>> BEGIN Information supplied

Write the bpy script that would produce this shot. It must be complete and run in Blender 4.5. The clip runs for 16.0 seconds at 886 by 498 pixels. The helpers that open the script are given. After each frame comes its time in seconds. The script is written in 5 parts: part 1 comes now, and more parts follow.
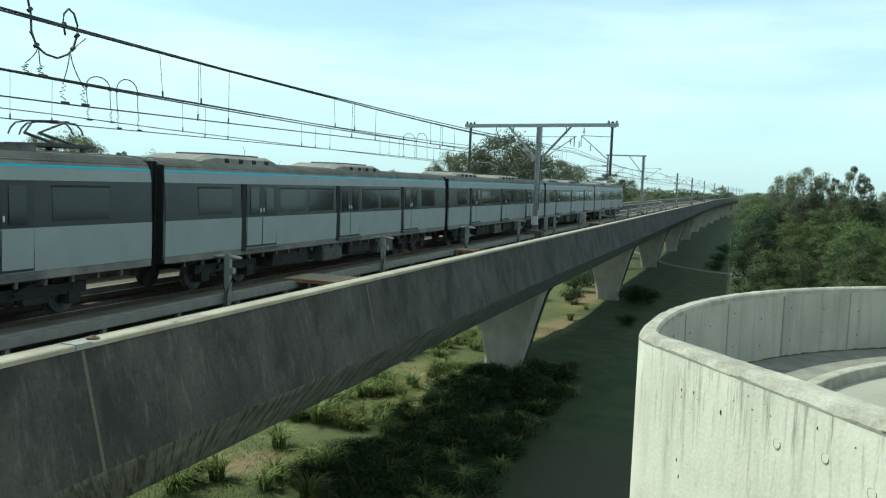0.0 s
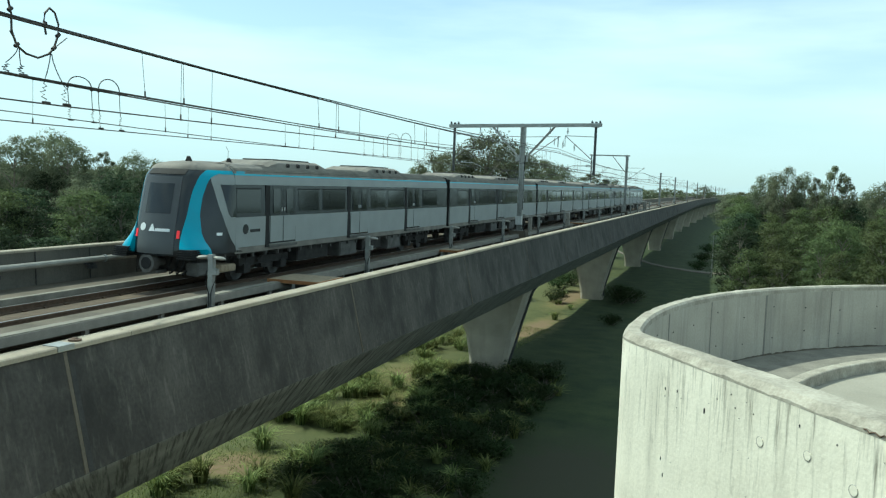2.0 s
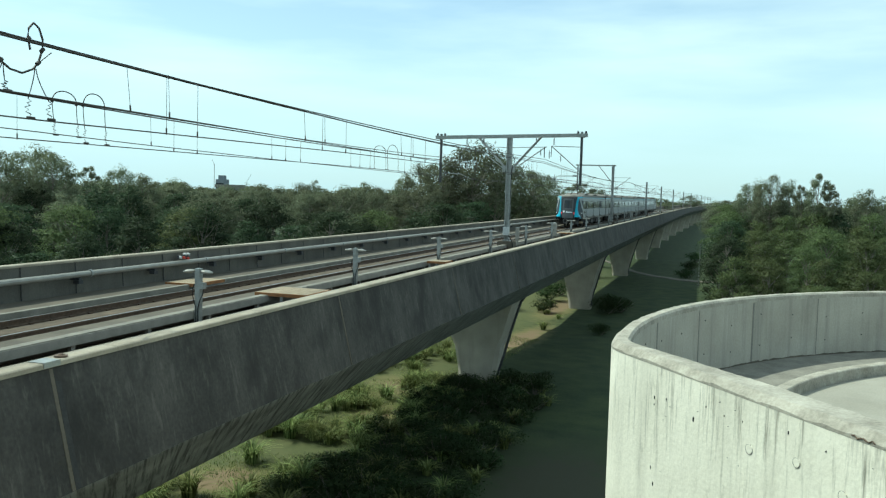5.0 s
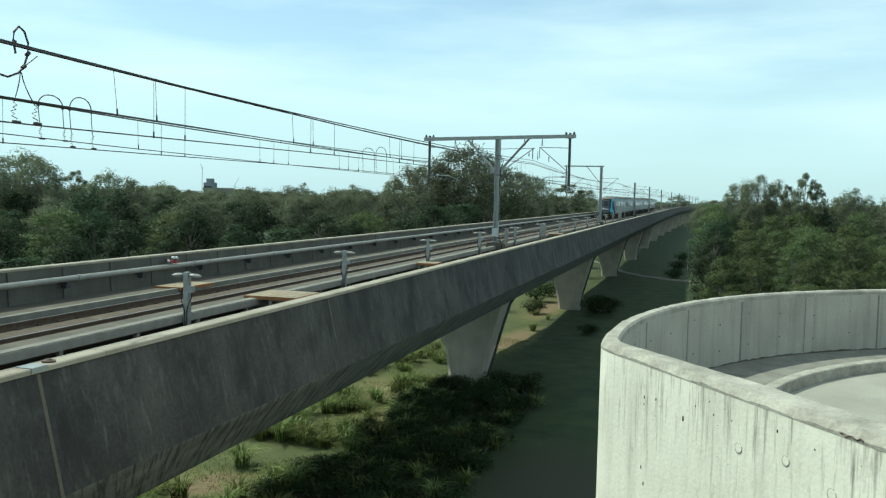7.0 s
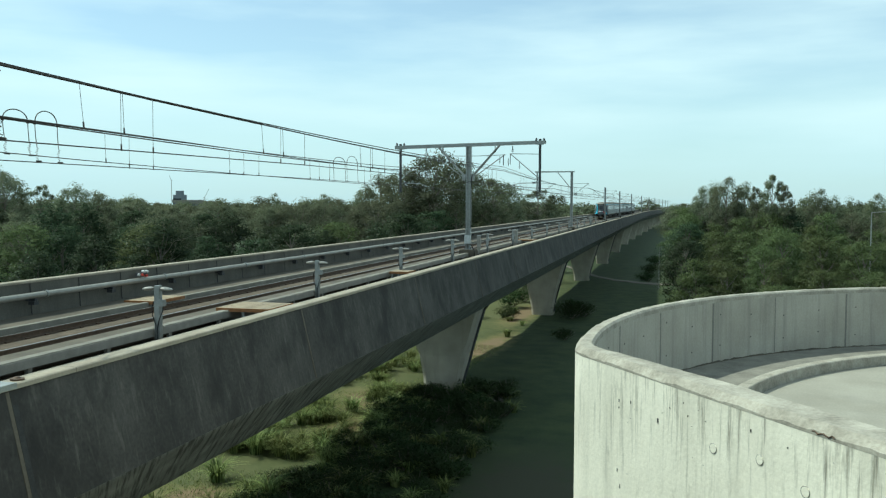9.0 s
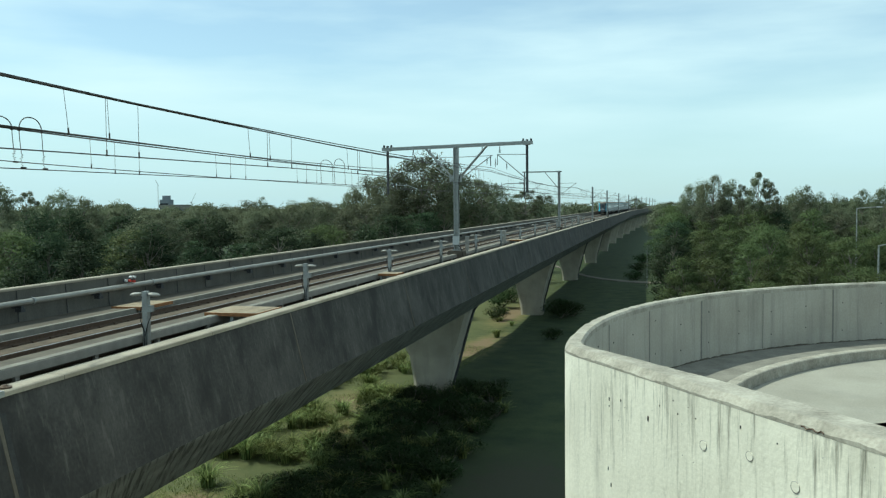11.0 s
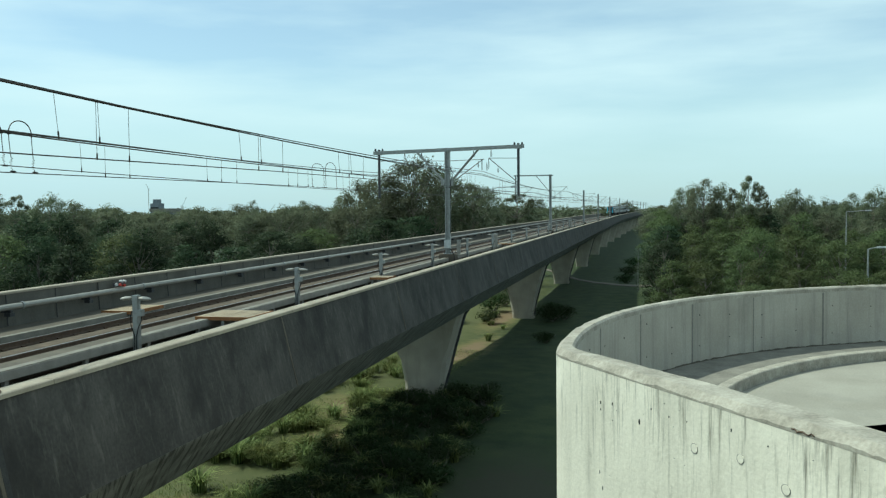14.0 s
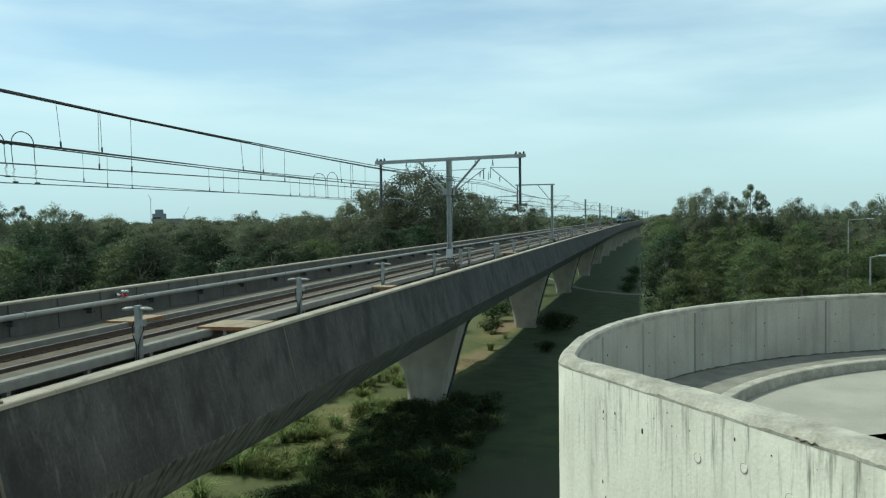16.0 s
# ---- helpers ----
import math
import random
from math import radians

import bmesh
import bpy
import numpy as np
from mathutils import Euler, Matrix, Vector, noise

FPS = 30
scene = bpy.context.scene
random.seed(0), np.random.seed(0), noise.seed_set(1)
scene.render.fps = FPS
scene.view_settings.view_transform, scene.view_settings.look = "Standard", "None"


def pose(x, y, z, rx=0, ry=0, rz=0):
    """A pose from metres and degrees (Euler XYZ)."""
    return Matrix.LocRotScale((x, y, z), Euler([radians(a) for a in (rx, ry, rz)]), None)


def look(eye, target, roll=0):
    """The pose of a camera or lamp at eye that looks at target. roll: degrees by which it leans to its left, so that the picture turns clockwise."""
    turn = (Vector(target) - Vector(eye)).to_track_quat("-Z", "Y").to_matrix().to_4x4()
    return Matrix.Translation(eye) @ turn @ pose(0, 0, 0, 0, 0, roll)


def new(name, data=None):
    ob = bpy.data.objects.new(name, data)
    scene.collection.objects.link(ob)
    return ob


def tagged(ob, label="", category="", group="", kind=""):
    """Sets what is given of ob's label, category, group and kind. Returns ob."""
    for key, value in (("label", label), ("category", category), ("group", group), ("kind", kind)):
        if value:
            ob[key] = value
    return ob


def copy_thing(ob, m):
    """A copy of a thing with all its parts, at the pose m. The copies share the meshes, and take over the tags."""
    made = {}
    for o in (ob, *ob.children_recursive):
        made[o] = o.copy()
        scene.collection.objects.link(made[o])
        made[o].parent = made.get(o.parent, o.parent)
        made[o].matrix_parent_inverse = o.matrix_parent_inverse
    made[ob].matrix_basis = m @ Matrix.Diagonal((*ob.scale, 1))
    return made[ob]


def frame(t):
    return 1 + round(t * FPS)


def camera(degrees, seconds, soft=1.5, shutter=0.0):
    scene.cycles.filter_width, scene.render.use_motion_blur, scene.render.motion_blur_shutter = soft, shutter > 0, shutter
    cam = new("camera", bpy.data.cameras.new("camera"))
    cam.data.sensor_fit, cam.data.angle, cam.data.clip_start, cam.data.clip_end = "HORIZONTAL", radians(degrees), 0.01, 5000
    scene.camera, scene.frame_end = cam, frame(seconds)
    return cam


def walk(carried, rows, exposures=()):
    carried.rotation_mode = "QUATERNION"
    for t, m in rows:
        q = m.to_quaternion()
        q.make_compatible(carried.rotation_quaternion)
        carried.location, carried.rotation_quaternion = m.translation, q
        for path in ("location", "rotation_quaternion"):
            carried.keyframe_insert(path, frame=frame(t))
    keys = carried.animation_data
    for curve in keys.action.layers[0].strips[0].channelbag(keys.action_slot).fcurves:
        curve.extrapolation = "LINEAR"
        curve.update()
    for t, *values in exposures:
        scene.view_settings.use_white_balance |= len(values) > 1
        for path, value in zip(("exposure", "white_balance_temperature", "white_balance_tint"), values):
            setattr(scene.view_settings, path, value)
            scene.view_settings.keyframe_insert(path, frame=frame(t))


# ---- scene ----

# ------------------------------------------------------------------ camera
EYE = (0.0, 0.0, 11.6)
TURNS = [
    (0, 85.527, -2.278, 19.135), (0.5, 85.558, -2.250, 18.819), (1, 85.611, -2.315, 18.626),
    (1.5, 85.610, -2.396, 18.357), (2, 85.574, -2.199, 18.100), (2.5, 85.752, -2.353, 17.987),
    (3, 85.810, -2.191, 17.910), (3.5, 85.943, -1.957, 17.808), (4, 86.131, -1.888, 17.635),
    (6.5, 86.469, -1.260, 16.758), (7, 86.480, -1.259, 16.512), (7.5, 86.653, -0.897, 16.320),
    (8, 86.679, -0.935, 16.070), (8.5, 86.871, -0.421, 15.318), (9, 87.016, -0.207, 14.654),
    (11.5, 87.124, 0.568, 13.817), (12, 87.167, 0.279, 13.679), (12.5, 87.135, 0.198, 13.350),
    (13, 87.173, 0.539, 13.449), (13.5, 87.339, 0.572, 13.396), (14, 87.339, 0.567, 13.288),
    (14.5, 87.396, 0.566, 13.342), (15, 87.584, 0.669, 13.349), (15.5, 87.756, 0.569, 13.404),
    (16, 87.958, 0.721, 13.406)]
cam = camera(54.11, 16.0, 1.25)
walk(cam, [(t, pose(*EYE, rx, ry, rz)) for t, rx, ry, rz in TURNS],
     exposures=[(0, 0.33, 6200, -11), (4, 0.32, 6160, -11), (9, 0.16, 6150, -10), (13, 0.09, 6150, -10), (16, 0.02, 6150, -9)])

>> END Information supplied

| Short task |
Identify which lines contain the word "target" and copy each one.

| Result for this task |
def look(eye, target, roll=0):
    """The pose of a camera or lamp at eye that looks at target. roll: degrees by which it leans to its left, so that the picture turns clockwise."""
    turn = (Vector(target) - Vector(eye)).to_track_quat("-Z", "Y").to_matrix().to_4x4()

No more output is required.